Речь лирического героя в стихотворении «Море и жаворонок» напряженно-прерывиста. Частые ударения в строке, завершающей медитацию поэта, делают ее особенно весомой, далекой от поэтической скороговорки. Эмфаза отменяет ритмическую гладкость и благозвучие, которые были ощутимы в некоторых ранних произведениях поэта, написанных под воздействием лирики Китса. Зрелые произведения Хопкинса представляют собой, как правило, поток эмоций (порой это уитменовский «коллаж» образов, идей, метафор). Ни о каком равенстве количества слогов в стихах не может быть и речи. Как и Томас Гарди (в поэмах «Обыденный день», «Расставание» и др.), Хопкинс в одном стихотворении использовал строки и из двух слогов, и из двенадцати («Пустельга»). В одной строфе можно наблюдать стихи с примерно равным количеством слогов, но количество ударений в этих стихах может не совпадать, не совпадает и количество безударных слогов в стопе, нет цезуры, регулярного чередования ударных и безударных слогов. Подобная версификация пугала даже восторженных поклонников поэта. Так, Р. Бриджес считал многие тщательно отрабатываемые приемы Хопкинса «пороками стиля».
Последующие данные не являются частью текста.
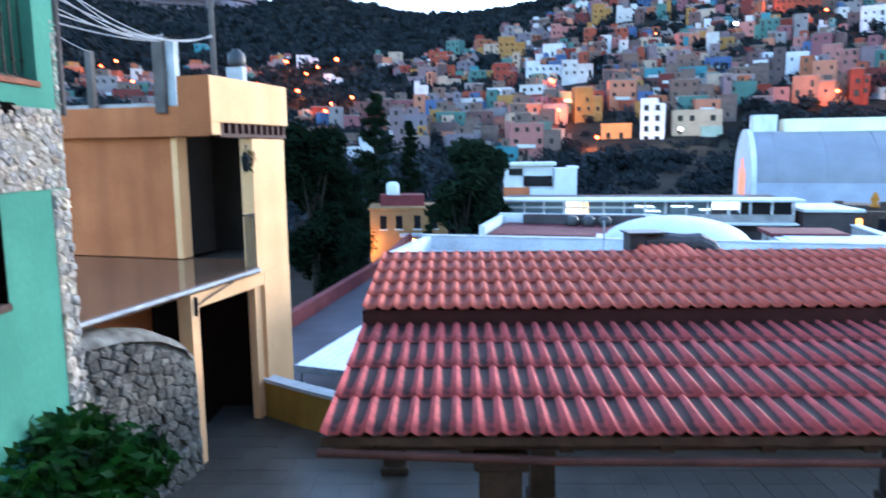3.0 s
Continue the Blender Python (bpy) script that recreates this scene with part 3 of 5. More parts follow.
def build_green_house():
    g = thing("green_house", "green plastered townhouse with recessed balconies and exposed rubble stone", "house")
    rec1, rec2, win = (0.9, 4.80, 2.02, 4.46), (5.42, 7.03, 2.01, 4.46), (5.50, 6.36, 0.17, 1.72)
    bm = B()
    wall_with_holes(bm, GX - 0.47, GX, 4.80, 7.36, -7.4, 6.2, [rec2, win])
    part("wall", bm, GREEN, g)
    bm = B()
    wall_with_holes(bm, GX - 0.47, GX - 0.10, 0.95, 4.80, -7.4, 6.2, [(0.95, 4.79, 2.02, 4.46)])
    part("wall", bm, GREEN, g)
    bm = B()
    box(bm, (GX - 5.0, 0.95, -7.4), (GX - 0.76, 7.36, 6.2))
    part("wall", bm, GREEN, g)
    for lo, hi in (((0.62, 0.95, 1.9), (0.50, 4.80, 4.6)), ((0.50, 0.95, 1.9), (0.47, 4.80, 2.02)), ((0.50, 0.95, 4.46), (0.47, 4.80, 4.6)), ((0.62, 4.80, 1.9), (0.47, 5.88, 4.6)),
                   ((0.75, 5.88, 1.9), (0.60, 7.36, 4.6)), ((0.60, 6.61, 1.9), (0.47, 7.36, 4.6)), ((0.60, 5.88, 4.13), (0.47, 6.61, 4.6))):
        bm = B()
        box(bm, (GX - lo[0], lo[1], lo[2]), (GX - hi[0], hi[1], hi[2]))
        part("recess_wall", bm, GREEN, g)
    # sills under both recesses
    for y0, y1, off in ((0.95, 4.80, -0.02), (5.40, 7.05, 0.02)):
        bm = B()
        box(bm, (GX - 0.3, y0, 1.975), (GX + off, y1, 2.03), bev=0.008)
        part("sill", bm, mat("terracotta_sill", (0.16, 0.052, 0.024), 0.7, 0.3, 5, 40, 0.2), g)
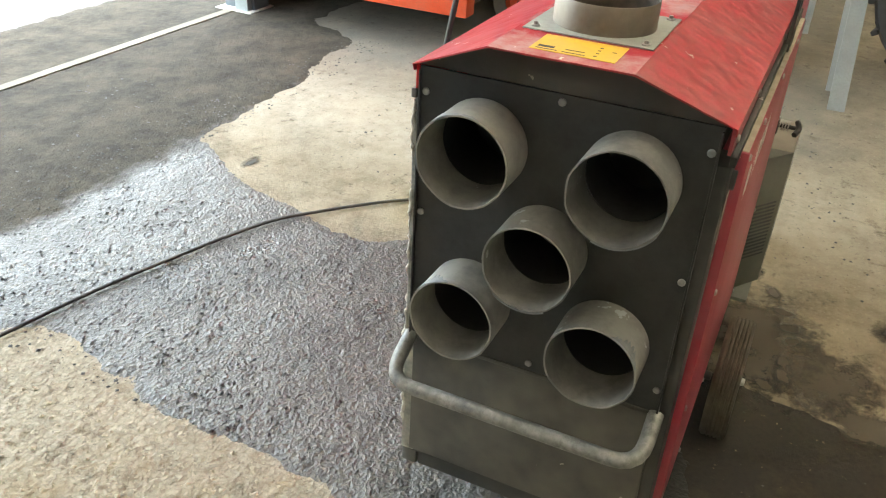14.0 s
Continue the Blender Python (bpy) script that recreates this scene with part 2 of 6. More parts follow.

Рассмотрим стихотворение «Ночь, залитая звездным светом» (1877).

В данном примере весьма трудно определить не только размер, но и чередование стоп.

Ритмико-интонационная структура данного стихотворения Хопкинса выражает экстатичность чувств лирического субъекта, прерывистость и смятение мысли. В стихотворении «Ночь, залитая звездным светом» основной тон обращения определяет восклицательную интонацию, интонацию восторженного созерцания красоты мира. Пятнадцать восклицаний в коротком стихотворении красноречиво свидетельствуют о накале чувств лирического героя, о том воздействии, которое оказывает на чувствительную душу волшебный мир, красота сияющей в звездных отблесках вселенной. Лексический и ритмико-синтаксический повтор, характерный для поэтики Хопкинса, в данном произведении чаще всего усиливает пафос торжественного обращения к слушателю. Семь раз поэт взывает: «Look!..» Повторяется ряд ключевых мотивов и слов, связанных с образами сияющих веток и божьей награды, с завершающим стихотворение мотивом святого семейства. Рассредоточенный повтор сочетается с паузами, обилие которых делает ритмику Хопкинса одновременно близкой и к устному высказыванию, и к изощренной (искусственной) ритмико-интонационной схеме. Нелогичность речи лирического героя, повторы, сочетания далеко отстоящих друг от друга семантических слоев — все это, наряду с паузами, позволяет создать образ лирического переживания, выраженного в виде «потока сознания».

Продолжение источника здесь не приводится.